* Goal of the exercise
Quote, please, the line with "Continue the Blender", the line with "self.i = Vector((-side", and every line between them, exactly and with nothing else.

_ _ _ _

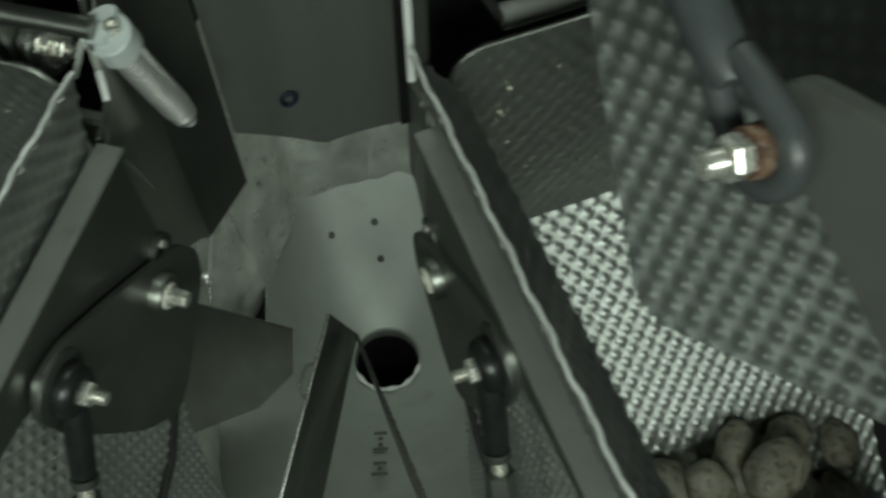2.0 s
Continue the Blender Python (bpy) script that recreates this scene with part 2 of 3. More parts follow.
class Head:
    """Plan of one weighing head: v across it from the gap, r outwards from the far end of its rim, z up."""

    def __init__(self, side, x, y, angle, rim, flange):
        a = radians(angle)
        self.side = side
        self.rim, self.flange = rim, flange
        self.o = Vector((x, y, 0))
        self.v = Vector((side * math.cos(a), math.sin(a), 0))
        self.i = Vector((-side * math.sin(a), math.cos(a), 0))

    def __call__(self, v, r, z):
        return self.o + self.v * v - self.i * r + Vector((0, 0, z))


RIGHT = Head(1, 0.118, 0.745, 17.0, 1.094, 0.002)
LEFT = Head(-1, -0.121, 0.752, 19.2, 1.086, -0.006)
HEADS = (LEFT, RIGHT)

# ---------------------------------------------------------------- hall


def slab(name, centre, size, mat, label, category):
    bm = box(centre, (1, 0, 0), (0, 1, 0), (0, 0, 1), *size, bevel=0)
    ob = mesh_object(name, bm, mat, False)
    return tagged(ob, label, category, kind="structure")


slab("floor", (0, 1, -2.45), (7, 7, 0.1), M_HALL, "dark grey painted hall floor below the machine", "floor")
slab("ceiling", (0, 1, 3.25), (7, 7, 0.1), M_HALL, "dark grey hall ceiling above the machine", "ceiling")
slab("wall_north", (0, 4.45, 0.4), (7, 0.1, 5.6), M_HALL, "dark grey hall wall", "wall")
slab("wall_south", (0, -2.45, 0.4), (7, 0.1, 5.6), M_HALL, "dark grey hall wall", "wall")
slab("wall_east", (3.45, 1, 0.4), (0.1, 6.8, 5.6), M_HALL, "dark grey hall wall", "wall")
slab("wall_west", (-3.45, 1, 0.4), (0.1, 6.8, 5.6), M_HALL, "dark grey hall wall", "wall")

# ---------------------------------------------------------------- weighing hoppers
WIDE = 0.47


def hopper(h):
    t = thing("weigh_hopper", h(0.2, 0.15, 0.45), "weigh hopper of dimpled stainless steel with a sloping floor", "hopper", "weigh hoppers round the funnel")
    z = lambda r: 0.726 - 0.863 * r
    part("floor_plate", dimpled([h(0.03, -0.036, z(-0.036)), h(WIDE, -0.036, z(-0.036)), h(WIDE, 0.33, z(0.33)), h(0.03, 0.33, z(0.33))], flip=h.side > 0, amp=0.0018, sharp=2.8, step=0.0027), M_FLOOR, t, "bright dimpled sloping floor")

    def corner(u, v):
        x, y = u * (WIDE - 0.036), (1 - v) * 0.30
        r = 0.034
        return x < r and y < r and (x - r) ** 2 + (y - r) ** 2 > r * r
    part("end_wall", dimpled([h(0.040, -0.029, 0.748), h(WIDE, -0.029, 0.748), h(WIDE, -0.029, 1.046), h(0.040, -0.029, 1.046)], amp=0.0010, step=0.0028, flip=h.side < 0, cut=corner), M_DIMPLE, t, "dark dimpled end wall with a rounded corner")
    hem = [h(0.040, -0.0275, 0.86), h(0.040, -0.0275, 1.016)] + [h(0.070 - 0.03 * math.cos(k * 0.26), -0.0275, 1.016 + 0.03 * math.sin(k * 0.26)) for k in range(1, 7)] + [h(0.30, -0.0275, 1.0465), h(WIDE, -0.0275, 1.0465)]
    part("end_hem", sweep(hem, 0.0022, 8), M_SHEET, of(t, "end_wall"), "thin sheared top edge")
    in_v = 0.042 if h.side > 0 else 0.034
    part("lip", dimpled([h(0.001, -0.004, h.rim - 0.002), h(0.001, 0.42, h.rim - 0.002), h(in_v, 0.42, 1.028), h(in_v, -0.004, 1.028)], amp=0.0014, th=0.0018, flip=h.side < 0, step=0.0026, sharp=3.2), M_LIP, t, "slanted dimpled side lip with a raw wavy edge")
    rim = [h(0.0002 + 0.0009 * math.sin(k * 0.63 + h.side) + 0.0005 * math.sin(k * 1.7), -0.004 + 0.0056 * k, h.rim + 0.001) for k in range(76)]
    part("rim_edge", sweep(rim, 0.0017, 8), M_RIM, of(t, "lip"), "raw bright sheared rim edge")
    part("side_wall", dimpled([h(0.0285, 0.0, 0.985), h(0.0285, 0.42, 0.985), h(0.03, 0.36, 0.25), h(0.03, 0.085, 0.25)], amp=0.0034, th=0.002, flip=h.side > 0, step=0.0028, sharp=5.0), M_WALL, t, "dimpled side wall")
    part("collar_strip", dimpled([h(-0.0005, -0.003, h.rim - 0.002), h(-0.0005, 0.42, h.rim - 0.002), h(0.0255, 0.42, 0.975), h(0.0255, -0.003, 0.975)], amp=0.0015, th=0.0015, flip=h.side > 0, step=0.0024, sharp=3.4), M_LIP, t, "dark upper strip of the side wall")
    # the dark gap between the side panels, put in as a black bar
    part("seam_bar", sweep([h(0.026, 0.05, 0.60), h(0.024, 0.11, 0.53), h(0.022, 0.19, 0.50)], 0.005, 8), M_BLACK, t, "black bar drawn for the dark gap at the seam")
    part("gate", dimpled([h(0.032, 0.335, 0.42), h(WIDE, 0.335, 0.42), h(WIDE, 0.40, 0.70), h(0.032, 0.40, 0.70)], amp=0.0012, flip=h.side < 0), M_DIMPLE, t, "closed dimpled discharge gate")
    return t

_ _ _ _

* Written response
Continue the Blender Python (bpy) script that recreates this scene with part 2 of 3. More parts follow.
class Head:
    """Plan of one weighing head: v across it from the gap, r outwards from the far end of its rim, z up."""

    def __init__(self, side, x, y, angle, rim, flange):
        a = radians(angle)
        self.side = side
        self.rim, self.flange = rim, flange
        self.o = Vector((x, y, 0))
        self.v = Vector((side * math.cos(a), math.sin(a), 0))
        self.i = Vector((-side * math.sin(a), math.cos(a), 0))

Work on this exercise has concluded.